The UniProt Archive (UniParc) is a non-redundant protein sequence archive, containing all new and revised protein sequences from all publicly available sources.
Sometimes, protein IDs in source database are mapped to UniProt IDs that are deleted in current release.

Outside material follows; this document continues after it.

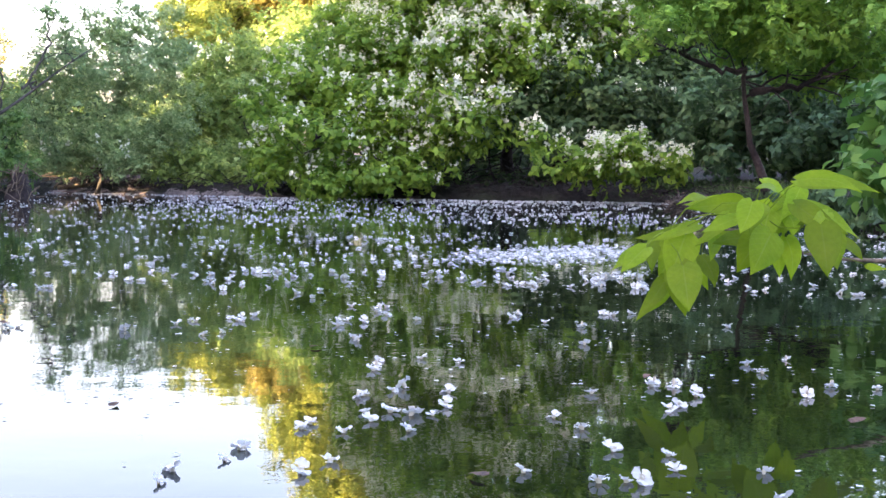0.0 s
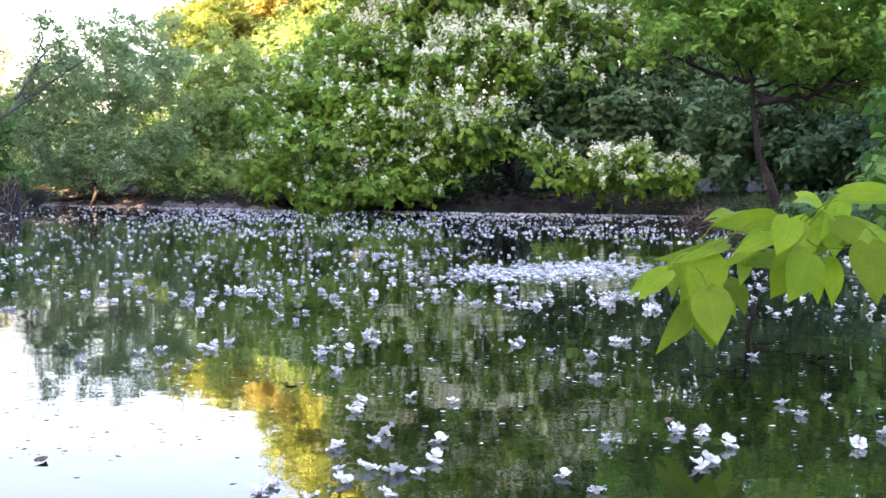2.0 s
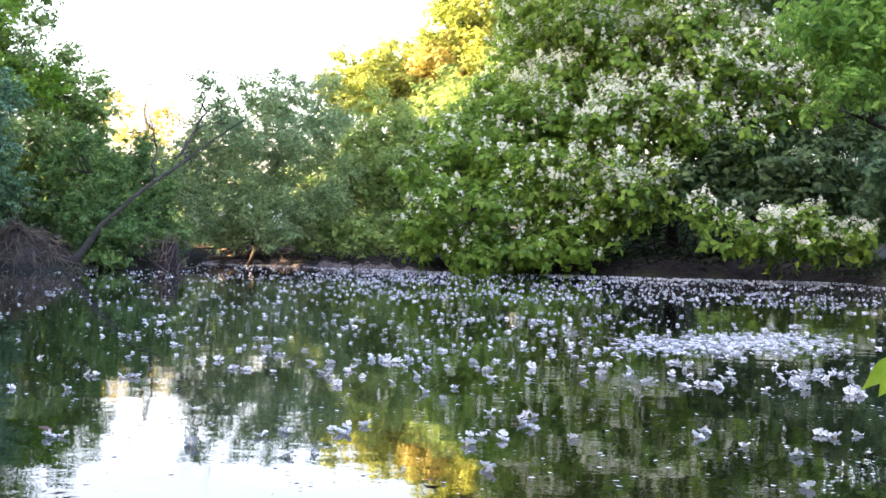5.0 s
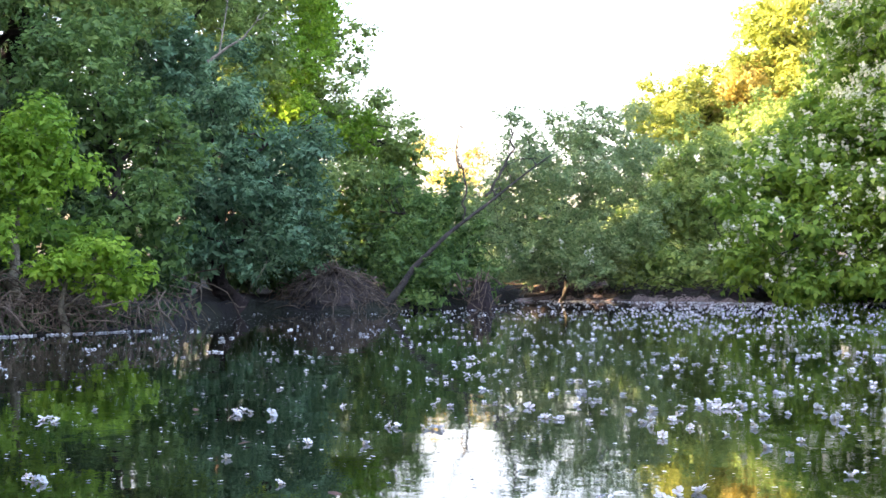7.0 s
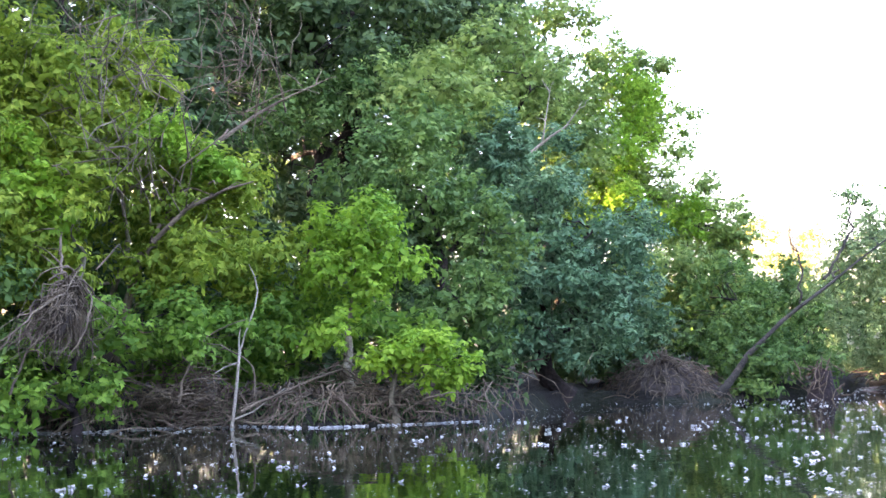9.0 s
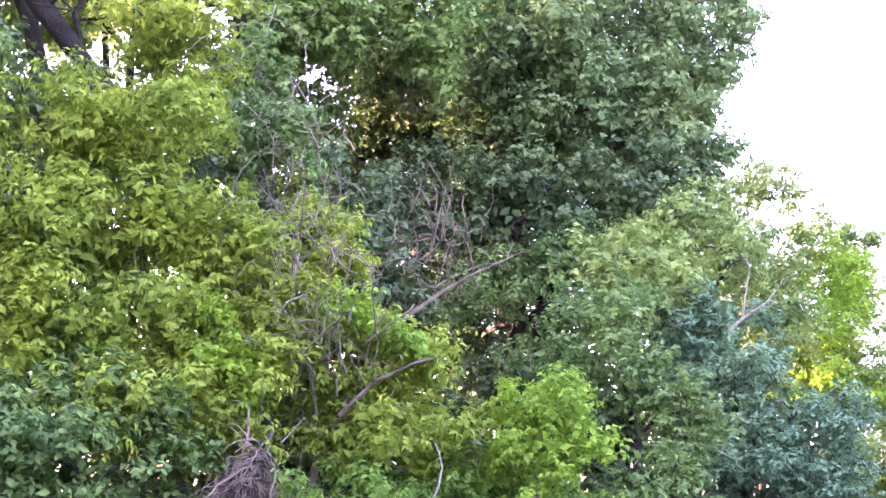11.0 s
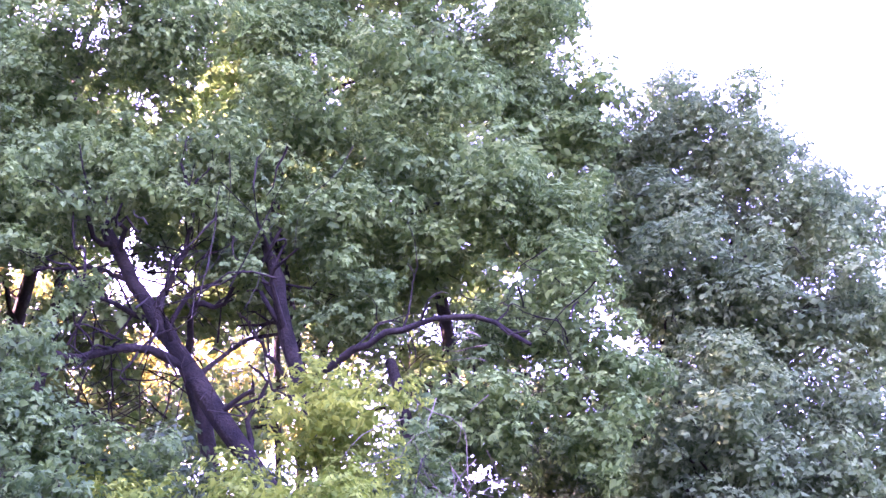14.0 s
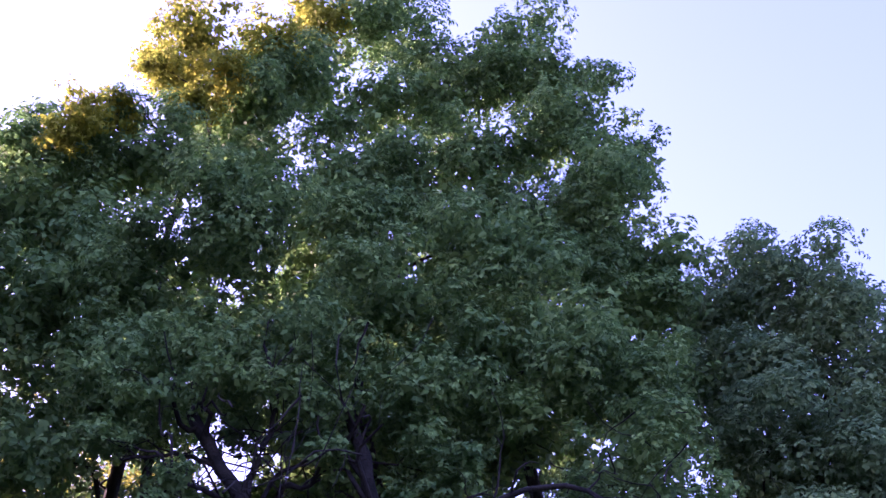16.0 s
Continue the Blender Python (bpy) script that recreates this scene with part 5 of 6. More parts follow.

In that case, we can retrieve protein information from UniParc data. Raw UniParc files are downloaded from https://ftp.uniprot.org/pub/databases/uniprot/current_release/uniparc/xml/all/ in download.sh
script.
Run parse_uniparc.sh
to parse raw XML format UniParc files into TAB-separated format and extract inactive entries.
- Example of parsed file
accession uniprot is_reviewed status taxa protein_name gene_name seq_length source_file
UPI00000001D2 Q71UK0 False Y 10090 Growth factor receptor (Fragment) 61 uniparc_p1
UPI000000075A Q0NCH3 False N 587201 Membrane protein VARV_SAF65_102_152 277 uniparc_p1
UPI00000002D3 Q549A3 False Y 4232 LIM domain protein PLIM1a PLIM1a 219 uniparc_p1
UPI0000000563 Q6LCT9 False Y 9606 Diabetes mellitus type I autoantigen ICA1 87 uniparc_p1
[Optional] Continue with the second part in parse_uniparc.py
script to extract information for target species.